Однако нас интересует такой язык бытия, который называет вещи своими именами – ресонимами, стирая границу между присутствием и присутствующим, между бытием и сущим до тех пор, пока не возникнет отождествление бытия и небытия, а ресонимы не будут подвергнуты деструктивной этимологии, уничтожающей вещи до неноминабельности. Возможно, что язык бытия станет доступен тогда, когда посредством метода деструктивной этимологии, заключающегося в подыскивании каждому слову его деструктимона – футуроформы самого последнего употребления (либо антиконтекста, в котором подопытное слово будет терять своё прямое значение), будут деноминированы все референты. Язык бытия как язык будущего должен быть гарантирован последующей аноминацией вещей, а если говорить паритетней, то их деноминабельностью – стадией, наступающей после стадии неноминабельности, когда невозможно лишить референт его имени, поскольку никаким именем он не обладал; когда невозможность поименования предшествует возможности отобрать у референта его имя.

Неденоминабельность – это невозможность лишить референт его имени, вследствие чего открывается ещё одна перспектива для методологического обоснования языка бытия помимо деструктивной этимологии, прототипом которой является деструкция Хайдеггера. Иными словами, важно показать, почему ту или иную вещь нельзя лишить её имени или альтернативного способа номинации, то есть подвести к неденоминабельности, а значит и к неразличению между способом номинации на языке бытия и способом номинации на любом другом языке (например, на естественном человеческом языке), преодолевая тем самым «вечное возвращение» перформативной парадоксальности, при которой общий тезис сформулирован на языке сущего, или присутствующего, а его содержание претендует на характеристику языка бытия, или присутствия.

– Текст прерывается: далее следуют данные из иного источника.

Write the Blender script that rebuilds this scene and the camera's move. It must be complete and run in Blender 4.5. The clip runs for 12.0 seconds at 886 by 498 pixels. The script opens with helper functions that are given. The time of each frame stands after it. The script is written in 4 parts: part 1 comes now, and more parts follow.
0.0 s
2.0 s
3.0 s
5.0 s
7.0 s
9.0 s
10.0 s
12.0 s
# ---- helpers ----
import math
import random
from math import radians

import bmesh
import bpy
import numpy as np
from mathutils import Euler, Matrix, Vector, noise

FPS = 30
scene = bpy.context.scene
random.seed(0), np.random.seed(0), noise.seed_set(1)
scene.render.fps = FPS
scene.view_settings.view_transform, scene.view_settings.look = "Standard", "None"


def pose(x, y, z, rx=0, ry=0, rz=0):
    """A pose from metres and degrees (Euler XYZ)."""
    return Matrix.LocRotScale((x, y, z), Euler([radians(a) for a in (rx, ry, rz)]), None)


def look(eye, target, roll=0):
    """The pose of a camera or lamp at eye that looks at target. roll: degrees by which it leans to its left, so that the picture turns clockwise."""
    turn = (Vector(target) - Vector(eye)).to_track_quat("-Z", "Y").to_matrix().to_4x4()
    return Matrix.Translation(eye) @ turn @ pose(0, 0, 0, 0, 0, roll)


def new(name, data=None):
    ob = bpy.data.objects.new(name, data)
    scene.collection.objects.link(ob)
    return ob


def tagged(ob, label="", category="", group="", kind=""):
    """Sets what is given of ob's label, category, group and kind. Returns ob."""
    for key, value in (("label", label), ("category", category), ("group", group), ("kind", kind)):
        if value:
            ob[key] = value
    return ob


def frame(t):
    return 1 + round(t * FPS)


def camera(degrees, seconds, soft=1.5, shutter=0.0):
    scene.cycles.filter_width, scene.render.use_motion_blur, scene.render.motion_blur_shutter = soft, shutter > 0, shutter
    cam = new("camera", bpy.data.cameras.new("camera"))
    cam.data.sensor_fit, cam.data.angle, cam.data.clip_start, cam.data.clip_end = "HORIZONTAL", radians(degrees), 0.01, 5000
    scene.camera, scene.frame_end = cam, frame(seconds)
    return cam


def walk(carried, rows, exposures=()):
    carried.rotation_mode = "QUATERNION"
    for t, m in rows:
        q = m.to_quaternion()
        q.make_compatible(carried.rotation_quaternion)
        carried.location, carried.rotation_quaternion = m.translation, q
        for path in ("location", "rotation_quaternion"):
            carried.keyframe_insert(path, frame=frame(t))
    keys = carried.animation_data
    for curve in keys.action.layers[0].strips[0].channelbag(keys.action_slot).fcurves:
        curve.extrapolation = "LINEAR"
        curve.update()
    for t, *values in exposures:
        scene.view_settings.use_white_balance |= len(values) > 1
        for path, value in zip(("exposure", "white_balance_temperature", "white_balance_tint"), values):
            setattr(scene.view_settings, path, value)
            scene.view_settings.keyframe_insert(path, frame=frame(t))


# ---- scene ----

Неденоминабельность на естественном языке и неденоминабельность на языке бытия – тождественны лишь в своей методологической чистоте, тогда как в своих практических последствиях – различны до онтологической нетранспарентности, стирая приоритетность языка бытия в качестве истинного перед традиционно неистинным естественным языком (либо альтернативным наряду с языком бытия). Устранив из семиотического проблемного поля истинный язык бытия, мы получим отнюдь не истинный естественный язык, довольствуемый смысловым суррогатом, а один из многих языков, для которого в рамках оператора гипотезы множественности миров будет подобрана аутентичная истинность.

Гипотеза множественности языков отвечает методологическому принципу несоизмеримости, посредником для которого выступает если не перформативный парадокс, то его презумпция, однако наш случай свидетельствует о несоизмеримом постулировании границы между бытием и сущим, когда на смену редукционизму истинности приходит автореферентность самой несоизмеримости, а также естественный антиязык как язык-посредник для разных несоизмеримостей и средоточие бытийных смыслов (значимостей) вне какой бы то ни было номинации и её производных – иными словами, червоточина автореференции несоизмеримости, содержащая статусы онтологической нетранспарентности между языком бытия и естественным языком.

Естественный антиязык в качестве языка истины неуязвим как на естественном языке, так и на языке бытия: антиязыковая автореферентность отличается парадоксальной спонтанностью, больше граничащей с лингвистической некомпетенцией, чем с неденоминабельностью.